I note all of this information this morning--information I've noted on this blog previously--because the Knights and their attempt to turn the U.S. Catholic church into a Republican anti-gay political machine (and their skyrocketing use of funds to this end) are back in the news again.  As Peter Montgomery indicates at Religion Dispatches yesterday, the group Equally Blessed has just released a report which documents the extent to which the Knights of Columbus is now a pro-Republican, anti-gay political machine in coalition with the National Organization for Marriage, an organization that the New York Times has characterized as politically poisonous due to its avowed intent to drive wedges between the African-American and gay communities in the attempt to strip the latter of civil rights (see also here).

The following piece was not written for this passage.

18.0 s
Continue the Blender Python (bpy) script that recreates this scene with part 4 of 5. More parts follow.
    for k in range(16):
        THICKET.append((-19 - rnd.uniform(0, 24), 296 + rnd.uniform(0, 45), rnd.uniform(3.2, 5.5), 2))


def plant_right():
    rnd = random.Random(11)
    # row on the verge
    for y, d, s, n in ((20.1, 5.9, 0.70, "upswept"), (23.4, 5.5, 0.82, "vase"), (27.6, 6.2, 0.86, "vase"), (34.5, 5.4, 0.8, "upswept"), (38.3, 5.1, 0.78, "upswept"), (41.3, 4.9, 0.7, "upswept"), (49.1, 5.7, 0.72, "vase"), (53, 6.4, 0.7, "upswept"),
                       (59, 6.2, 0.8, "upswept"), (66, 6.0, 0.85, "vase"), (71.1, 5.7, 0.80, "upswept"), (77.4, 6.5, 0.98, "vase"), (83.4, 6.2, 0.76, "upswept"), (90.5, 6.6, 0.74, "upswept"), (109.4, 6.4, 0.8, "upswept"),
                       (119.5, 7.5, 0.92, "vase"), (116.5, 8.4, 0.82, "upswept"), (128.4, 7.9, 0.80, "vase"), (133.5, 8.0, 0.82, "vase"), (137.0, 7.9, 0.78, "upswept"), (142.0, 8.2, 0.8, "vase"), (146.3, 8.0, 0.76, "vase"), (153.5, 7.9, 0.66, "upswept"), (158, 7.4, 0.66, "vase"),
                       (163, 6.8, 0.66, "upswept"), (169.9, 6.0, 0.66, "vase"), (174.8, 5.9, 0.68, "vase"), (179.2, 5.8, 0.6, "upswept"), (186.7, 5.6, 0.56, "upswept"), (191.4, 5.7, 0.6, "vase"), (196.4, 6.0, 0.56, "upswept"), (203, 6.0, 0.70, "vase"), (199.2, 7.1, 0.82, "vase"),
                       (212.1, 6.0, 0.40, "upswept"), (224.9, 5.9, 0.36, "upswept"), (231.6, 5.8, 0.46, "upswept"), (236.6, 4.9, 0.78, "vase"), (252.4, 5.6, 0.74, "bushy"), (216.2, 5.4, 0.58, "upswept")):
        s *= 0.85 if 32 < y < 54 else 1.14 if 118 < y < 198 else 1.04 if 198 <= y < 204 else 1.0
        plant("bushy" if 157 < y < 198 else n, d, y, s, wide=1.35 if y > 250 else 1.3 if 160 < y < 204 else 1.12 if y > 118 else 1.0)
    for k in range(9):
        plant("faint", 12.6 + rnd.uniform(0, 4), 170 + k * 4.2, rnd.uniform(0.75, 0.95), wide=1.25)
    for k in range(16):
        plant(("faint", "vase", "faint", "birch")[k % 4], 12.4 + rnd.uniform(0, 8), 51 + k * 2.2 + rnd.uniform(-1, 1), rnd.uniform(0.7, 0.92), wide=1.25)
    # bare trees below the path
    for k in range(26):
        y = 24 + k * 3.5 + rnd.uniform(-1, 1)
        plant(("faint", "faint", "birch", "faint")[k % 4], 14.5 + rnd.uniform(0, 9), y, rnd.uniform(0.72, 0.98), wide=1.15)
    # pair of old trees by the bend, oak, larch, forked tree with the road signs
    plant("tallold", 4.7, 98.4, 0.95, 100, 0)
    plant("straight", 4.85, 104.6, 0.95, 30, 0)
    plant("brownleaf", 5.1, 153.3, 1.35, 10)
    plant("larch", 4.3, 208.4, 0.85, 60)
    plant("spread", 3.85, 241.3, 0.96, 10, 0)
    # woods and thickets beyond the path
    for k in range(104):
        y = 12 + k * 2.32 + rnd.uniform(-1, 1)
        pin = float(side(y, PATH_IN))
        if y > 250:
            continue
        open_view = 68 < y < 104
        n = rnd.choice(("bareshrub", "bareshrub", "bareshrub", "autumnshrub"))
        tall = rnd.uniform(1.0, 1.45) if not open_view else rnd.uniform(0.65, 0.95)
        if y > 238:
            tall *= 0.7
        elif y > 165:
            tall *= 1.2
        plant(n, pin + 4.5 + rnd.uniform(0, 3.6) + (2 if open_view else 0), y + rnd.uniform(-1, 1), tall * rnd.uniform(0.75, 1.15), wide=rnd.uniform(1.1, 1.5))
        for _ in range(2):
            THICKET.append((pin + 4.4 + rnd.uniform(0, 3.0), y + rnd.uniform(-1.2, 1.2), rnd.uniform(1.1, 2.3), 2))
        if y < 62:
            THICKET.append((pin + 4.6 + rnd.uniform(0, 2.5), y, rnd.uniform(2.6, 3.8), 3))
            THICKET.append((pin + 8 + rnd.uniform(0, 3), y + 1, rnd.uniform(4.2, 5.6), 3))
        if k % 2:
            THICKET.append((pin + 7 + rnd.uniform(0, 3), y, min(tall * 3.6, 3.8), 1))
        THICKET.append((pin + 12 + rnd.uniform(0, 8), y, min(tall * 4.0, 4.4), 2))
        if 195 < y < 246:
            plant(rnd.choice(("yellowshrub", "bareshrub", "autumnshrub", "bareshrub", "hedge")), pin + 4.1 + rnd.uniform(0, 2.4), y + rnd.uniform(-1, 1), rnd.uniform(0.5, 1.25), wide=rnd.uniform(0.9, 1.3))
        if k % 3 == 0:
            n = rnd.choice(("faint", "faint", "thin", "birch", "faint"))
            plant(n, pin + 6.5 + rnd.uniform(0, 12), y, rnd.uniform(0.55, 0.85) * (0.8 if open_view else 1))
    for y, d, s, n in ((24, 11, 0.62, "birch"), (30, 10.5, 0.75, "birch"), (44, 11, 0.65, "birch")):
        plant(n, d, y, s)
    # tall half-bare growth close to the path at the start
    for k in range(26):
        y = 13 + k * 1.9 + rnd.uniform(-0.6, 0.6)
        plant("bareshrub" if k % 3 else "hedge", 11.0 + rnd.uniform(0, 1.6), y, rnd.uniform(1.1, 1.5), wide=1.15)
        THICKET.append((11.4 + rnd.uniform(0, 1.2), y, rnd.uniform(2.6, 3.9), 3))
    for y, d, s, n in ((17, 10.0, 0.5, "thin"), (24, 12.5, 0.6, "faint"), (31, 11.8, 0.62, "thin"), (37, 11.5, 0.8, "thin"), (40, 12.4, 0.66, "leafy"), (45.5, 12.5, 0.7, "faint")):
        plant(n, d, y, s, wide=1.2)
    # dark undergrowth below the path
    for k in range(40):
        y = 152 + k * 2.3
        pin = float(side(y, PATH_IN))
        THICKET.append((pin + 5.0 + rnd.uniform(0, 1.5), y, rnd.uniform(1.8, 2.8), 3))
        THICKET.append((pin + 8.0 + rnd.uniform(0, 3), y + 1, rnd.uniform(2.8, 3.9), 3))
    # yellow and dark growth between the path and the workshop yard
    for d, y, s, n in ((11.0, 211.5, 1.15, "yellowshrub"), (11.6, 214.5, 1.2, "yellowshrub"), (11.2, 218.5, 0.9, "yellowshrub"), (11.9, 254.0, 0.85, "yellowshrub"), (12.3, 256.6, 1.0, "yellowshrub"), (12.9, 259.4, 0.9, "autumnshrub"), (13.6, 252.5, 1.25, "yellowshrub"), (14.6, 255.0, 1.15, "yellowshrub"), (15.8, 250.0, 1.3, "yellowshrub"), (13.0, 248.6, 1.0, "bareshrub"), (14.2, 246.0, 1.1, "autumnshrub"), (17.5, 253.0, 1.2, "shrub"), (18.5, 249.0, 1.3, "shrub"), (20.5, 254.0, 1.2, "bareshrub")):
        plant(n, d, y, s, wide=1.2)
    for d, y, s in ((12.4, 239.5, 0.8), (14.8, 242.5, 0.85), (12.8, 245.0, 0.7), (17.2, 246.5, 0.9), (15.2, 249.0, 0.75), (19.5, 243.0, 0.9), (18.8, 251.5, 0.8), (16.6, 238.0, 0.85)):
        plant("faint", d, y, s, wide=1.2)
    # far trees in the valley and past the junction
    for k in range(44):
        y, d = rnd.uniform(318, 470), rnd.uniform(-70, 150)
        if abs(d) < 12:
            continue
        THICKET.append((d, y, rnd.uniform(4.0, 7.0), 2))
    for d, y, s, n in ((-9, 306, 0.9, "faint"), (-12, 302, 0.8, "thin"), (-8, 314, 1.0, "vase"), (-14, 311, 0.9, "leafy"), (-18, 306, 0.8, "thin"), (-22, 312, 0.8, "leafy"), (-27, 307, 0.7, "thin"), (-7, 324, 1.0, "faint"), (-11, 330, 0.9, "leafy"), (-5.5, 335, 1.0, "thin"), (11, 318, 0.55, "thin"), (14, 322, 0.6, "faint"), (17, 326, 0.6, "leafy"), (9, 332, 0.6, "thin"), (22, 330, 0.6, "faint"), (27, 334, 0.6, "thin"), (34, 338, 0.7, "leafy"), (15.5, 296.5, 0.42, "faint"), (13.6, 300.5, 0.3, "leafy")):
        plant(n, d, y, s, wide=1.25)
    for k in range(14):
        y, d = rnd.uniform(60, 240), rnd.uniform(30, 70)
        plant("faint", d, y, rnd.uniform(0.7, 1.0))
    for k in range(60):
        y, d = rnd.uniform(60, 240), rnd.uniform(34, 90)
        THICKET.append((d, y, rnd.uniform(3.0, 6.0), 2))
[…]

Here's Peter Montgomery's summary of the report just issued by Equally Blessed:

"The Strong Right Arm of the Bishops: The Knights of Columbus and Anti-Marriage Equality Funding," documents $6.25 million in direct Knights funding to anti-marriage equality campaigns at the national level and in a dozen states since 2005—and another $9.6 million to organizations that are working "to build a conservative religious and political culture to oppose efforts for marriage equality." According to the report, among the biggest recipients of Knights funding are NOM ($1.9 million) and the U.S. Conference of Catholic Bishops ($1.2 million). The report does not include figures for 2011 because the Knights delayed filing its tax reporting for 2011 until after the November 2012 elections. 
In 2006, the Knights distributed 10 million postcards through state and local councils for Catholics to send senators in support of a proposed anti-marriage-equality amendment to the U.S. Constitution. In 2008 it gave $1.1 million to pass Proposition 8 in California. But you’d be hard-pressed to find evidence of the millions in anti-gay spending on the organization’s website, which highlights contributions to groups like Habitat for Humanity and the Special Olympics. Buried in the section on service is language about the fact that the family is under "heavy attack" and that the organization can help defend it, but there is no hint of the scope of anti-gay work the group is funding.

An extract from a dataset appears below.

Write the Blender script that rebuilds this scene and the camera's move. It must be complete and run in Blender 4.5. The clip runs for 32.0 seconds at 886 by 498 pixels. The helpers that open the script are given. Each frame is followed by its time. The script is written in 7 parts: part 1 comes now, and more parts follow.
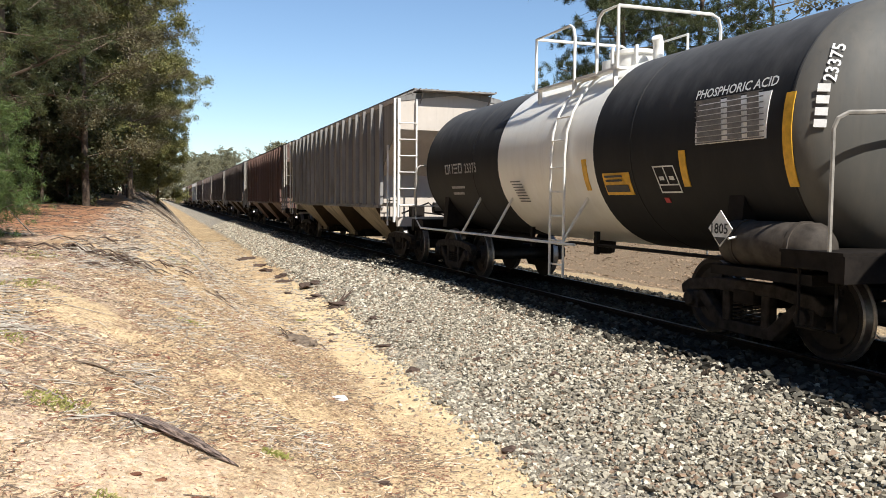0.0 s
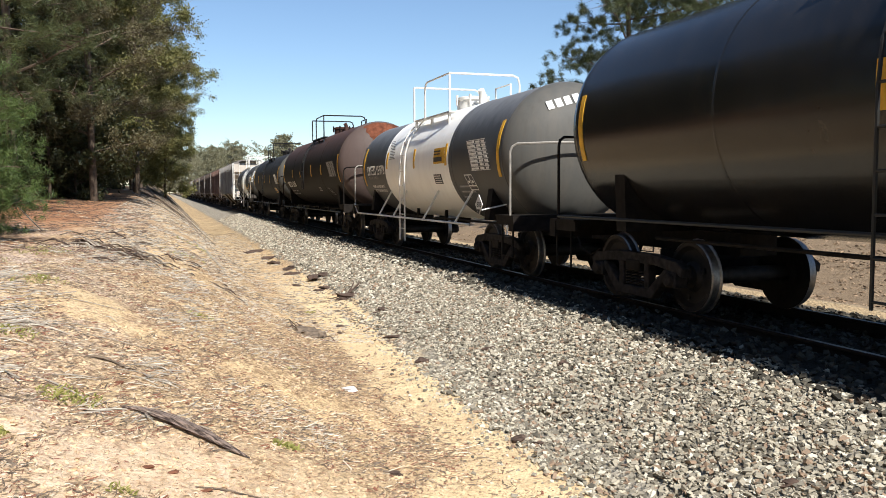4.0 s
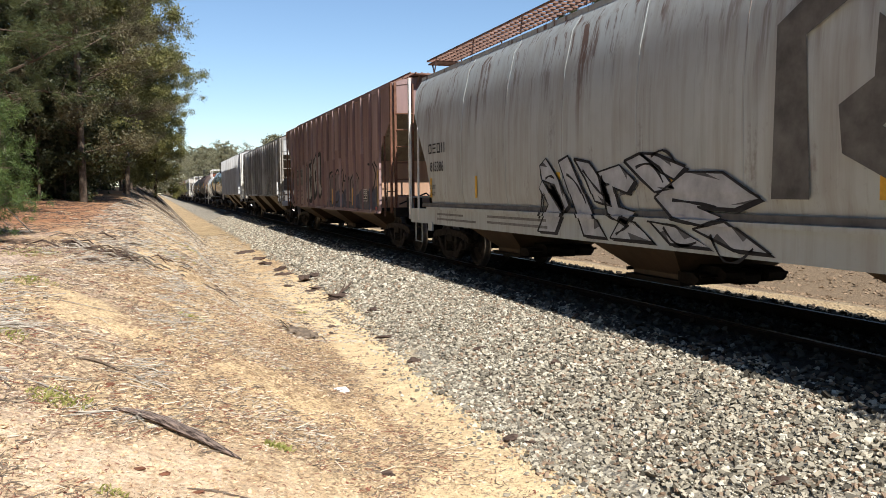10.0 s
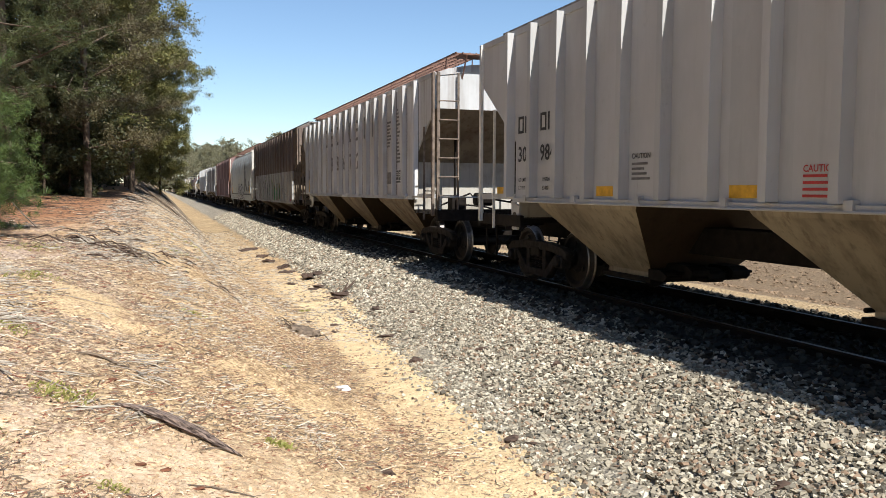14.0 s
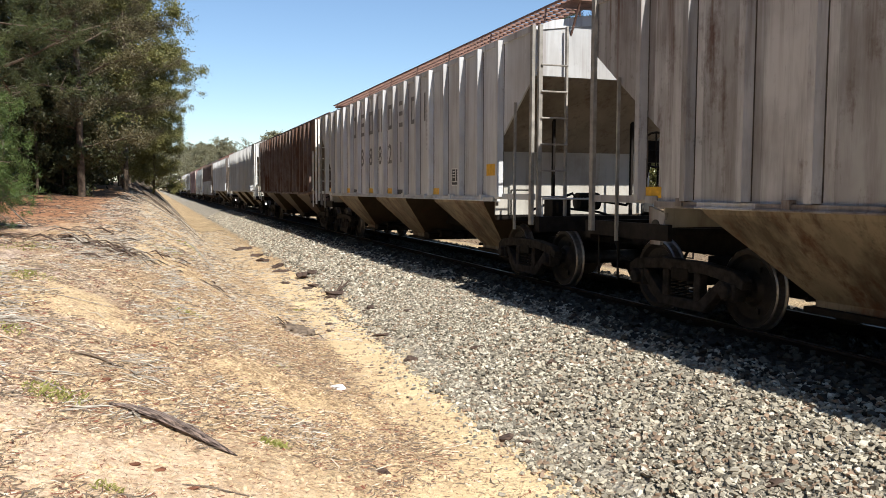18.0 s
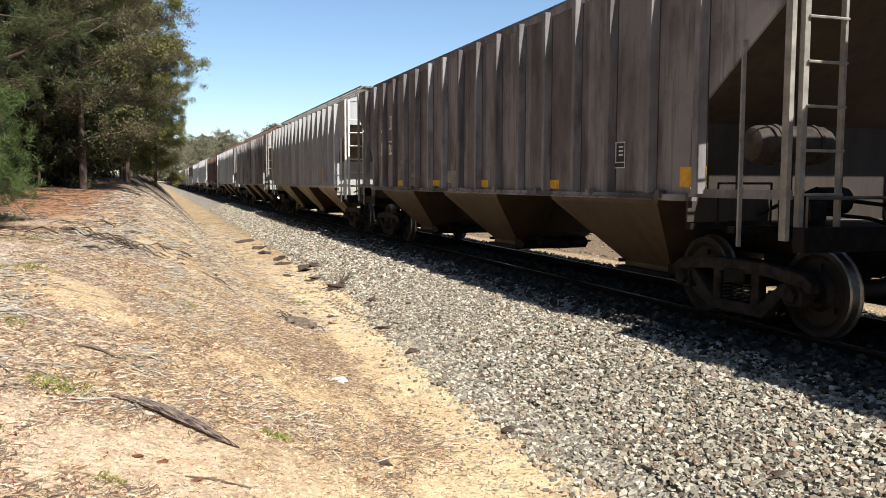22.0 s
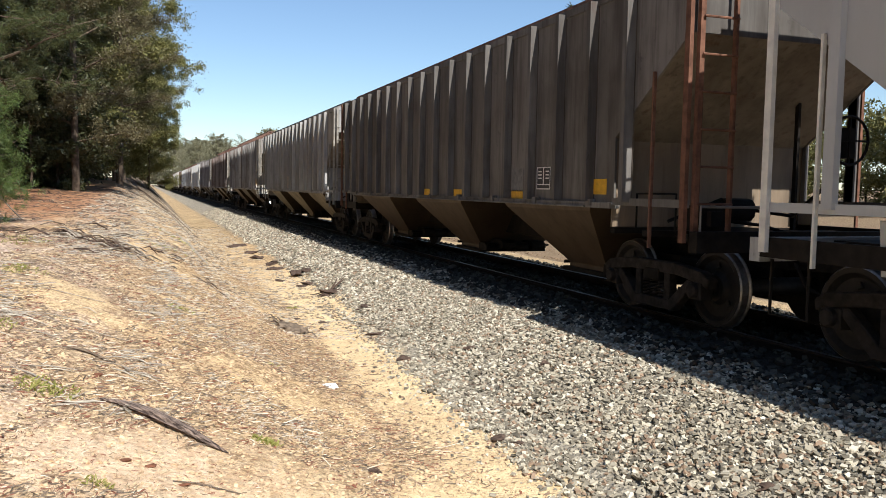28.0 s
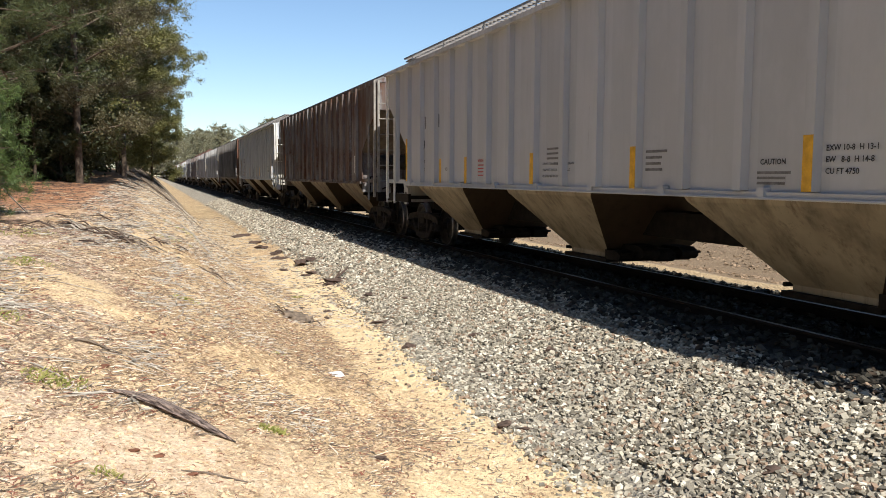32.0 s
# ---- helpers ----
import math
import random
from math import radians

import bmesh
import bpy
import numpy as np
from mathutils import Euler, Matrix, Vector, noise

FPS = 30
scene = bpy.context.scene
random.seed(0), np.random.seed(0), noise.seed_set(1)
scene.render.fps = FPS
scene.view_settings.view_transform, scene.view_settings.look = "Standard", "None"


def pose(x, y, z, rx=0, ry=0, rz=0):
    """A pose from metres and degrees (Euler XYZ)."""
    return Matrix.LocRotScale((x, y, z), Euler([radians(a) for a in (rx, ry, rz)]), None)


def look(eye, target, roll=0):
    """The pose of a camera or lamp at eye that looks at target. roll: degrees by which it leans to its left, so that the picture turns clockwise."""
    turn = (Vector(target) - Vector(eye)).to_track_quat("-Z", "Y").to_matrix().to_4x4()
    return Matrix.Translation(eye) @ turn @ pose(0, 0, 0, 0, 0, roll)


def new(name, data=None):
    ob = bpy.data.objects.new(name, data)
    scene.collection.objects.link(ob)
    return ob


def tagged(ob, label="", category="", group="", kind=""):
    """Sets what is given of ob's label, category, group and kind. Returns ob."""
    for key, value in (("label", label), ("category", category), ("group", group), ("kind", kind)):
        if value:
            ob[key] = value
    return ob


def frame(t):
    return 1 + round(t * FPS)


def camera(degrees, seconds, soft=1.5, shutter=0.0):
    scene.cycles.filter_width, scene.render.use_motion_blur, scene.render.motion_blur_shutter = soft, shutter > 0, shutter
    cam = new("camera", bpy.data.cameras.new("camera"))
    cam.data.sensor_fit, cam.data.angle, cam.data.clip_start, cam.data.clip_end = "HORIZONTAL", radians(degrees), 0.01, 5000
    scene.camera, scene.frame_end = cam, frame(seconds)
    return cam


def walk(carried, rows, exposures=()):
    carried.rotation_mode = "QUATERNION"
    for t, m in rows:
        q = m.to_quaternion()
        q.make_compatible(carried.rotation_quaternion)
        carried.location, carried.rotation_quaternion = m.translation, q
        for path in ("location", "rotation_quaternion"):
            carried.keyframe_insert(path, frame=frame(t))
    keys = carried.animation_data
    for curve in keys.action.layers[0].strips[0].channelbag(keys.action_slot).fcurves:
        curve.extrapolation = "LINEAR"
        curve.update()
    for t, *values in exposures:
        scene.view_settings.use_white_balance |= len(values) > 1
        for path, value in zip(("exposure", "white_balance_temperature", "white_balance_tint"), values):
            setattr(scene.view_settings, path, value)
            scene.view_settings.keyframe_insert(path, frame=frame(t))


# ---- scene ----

And so the chart at the head of this posting, which comes from Adam Polaski at Freedom to Marry's website, and which Dan Savage features today in a posting entitled, "Sorry, Kid, That Wheelchair Will Have to Wait": as Slog tipster Mark who sent the chart about the Knight's misuse of funds given by lay Catholics for charitable and not political purposes says, "And people ask me why I've not stepped foot in a church since Christmas Eve 1993, save for one memorial in a Unitarian Church in 1996."

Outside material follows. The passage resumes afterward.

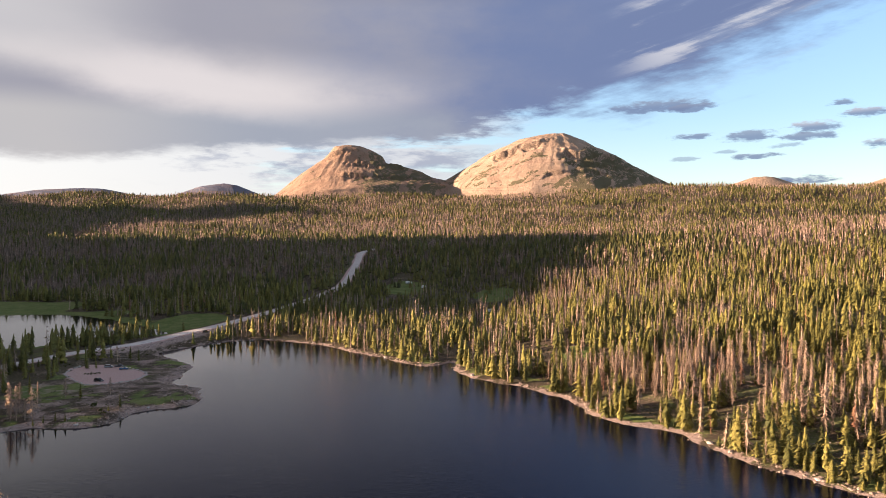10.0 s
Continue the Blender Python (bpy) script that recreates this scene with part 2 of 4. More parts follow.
def clearing_mask(x, y):
    m = np.zeros(np.shape(x))
    for cx, cy, rx, ry in CLEARINGS:
        m = np.maximum(m, sm(1.0 - ((x - cx) / rx) ** 2 - ((y - cy) / ry) ** 2, 0.0, 0.4))
    return m


# unseen hills: heights set to shade the valley, far back in place of clouds
HILL_Y = [-300, 100, 270, 345, 430, 490, 520, 565, 650, 690, 715, 765, 828, 904, 980, 1076, 1162, 1273, 1410, 1480, 1550, 1965, 2095, 2205, 2335, 2535, 2560, 2880]
HILL_H = [50, 90, 88, 84, 88, 136, 134, 125, 132, 156, 190, 208, 228, 254, 275, 296, 312, 308, 290, 155, 142, 200, 212, 240, 315, 315, 165, 140]


def shade_hills(x, y):
    """Unseen hills beyond the left side of the valley; the low sun stands behind them."""
    e = -x - (0.62 * np.maximum(y, 0) + 190)
    h = np.interp(y + 60 * (fbm(x / 200.0, y / 200.0, 2, 19) - 0.5), HILL_Y, HILL_H)
    return h * sm(e, 0, 420)


def ground_height(x, y, sd=None):
    x, y = np.asarray(x, float), np.asarray(y, float)
    sd = lake_distance(x, y) if sd is None else sd
    pd = pond_distance(x, y)
    yl = y - 150 * sm(-x, 230, 420) * sm(y, 700, 1000) * (1 - sm(y, 1500, 2200))
    base = np.interp(yl, PROFILE_Y, PROFILE_Z)
    right = 0.105 * np.clip(np.minimum(sd, 0.95 * x + 20), 0, 850) * (1 - 0.62 * sm(y, 1000, 1400)) * (1 - 0.5 * sm(y, 1500, 2200))
    right = right * sm(x, -20, 90)
    far_right = 24 * sm(x, 150, 950) * sm(y, 2000, 2900)
    left = 0.03 * np.clip(-x - 210, 0, 400) * (1 - sm(y, 560, 700)) + 0.05 * np.clip(sd - 6, 0, 110) * sm(-x, 0, 30) * (1 - sm(y, 330, 420))
    roll = (fbm(x / 230.0, y / 230.0, 3, 11) - 0.5) * (10 + 26 * sm(y, 1300, 2600)) + (fbm(x / 45.0, y / 45.0, 3, 12) - 0.5) * 4.0
    z = base + right + far_right + left + roll * sm(sd, 15, 150) + shade_hills(x, y)
    bank = 0.9 * (1 - np.exp(-np.maximum(sd, 0) / 3.0)) + 0.02 * np.maximum(sd, 0)
    z = bank + (z - bank) * sm(sd, 4, 70)
    # the low gravel peninsula
    pen = sm(1 - ((x + 150) / 62.0) ** 2 - ((y - 530) / 105.0) ** 2, 0.0, 0.5)
    z = z * (1 - pen) + pen * np.minimum(bank + 0.8, 2.6)
    z = z + (fbm(x / 6.0, y / 6.0, 3, 13) - 0.5) * 0.7 * sm(sd, 0, 6)
    z = 2.1 + 0.05 * np.maximum(pd, 0) + (z - 2.1 - 0.05 * np.maximum(pd, 0)) * sm(pd, 5, 55)
    flat = meadow_mask(x, y)
    z = z * (1 - 0.8 * flat) + 0.8 * flat * np.minimum(z, 3.2 + 0.03 * np.maximum(pd, 0))
    z = np.where(pd < 0, np.maximum(1.6 + 0.1 * pd, 0.6), z)
    z = np.where(sd < 0, np.maximum(0.14 * sd, -6.0), z)
    rd, rw = line_distance(x, y, ROAD, False)
    rz = np.interp(rw, np.arange(len(ROAD)), ROAD[:, 2])
    k = sm(rd, 6.0, 15.0)
    z = np.where(sd > 0, rz * (1 - k) + z * k, z)
    ld, _ = line_distance(x, y, LOT)
    k = np.where(inside(x, y, LOT), 0.0, sm(ld, 0, 6))
    return z * k + 2.7 * (1 - k)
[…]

And I absolutely agree.  On the two trips Steve and I have made to Minnesota in the last two years to visit his family there, I've seen signs advertising Knights of Columbus fundraising dinners at parish after parish in small Minnesota towns.  I've known as I saw these signs that the good Catholics attending these K.C fundraising events have no inkling at all of how the money they're helping the Knights raise is being used.  I've suspected many of the Catholics in Minnesota who are being led to imagine that they're giving money to the needy by supporting the Knights would be grieved to learn that their donations are being used to strip rights from a targeted minority community.

And as a result, I feel an increasing distance from--even outright revulsion for--my Catholic church.  And I fully understand the choice of people like Dan Savage's tipster Mark not to darken the door of a church that can behave in this dishonorable and mean-spirited way towards a vulnerable group of human beings.

And I remain more than a little disturbed by the mendacious attempt of National Catholic Reporter's cheerleader for the hierarchy, Michael Sean Winters, to compare what the Catholic bishops are doing to their gay brothers and sisters with the collusion of the Knights of Columbus to the Civil Rights movement of the 1960s.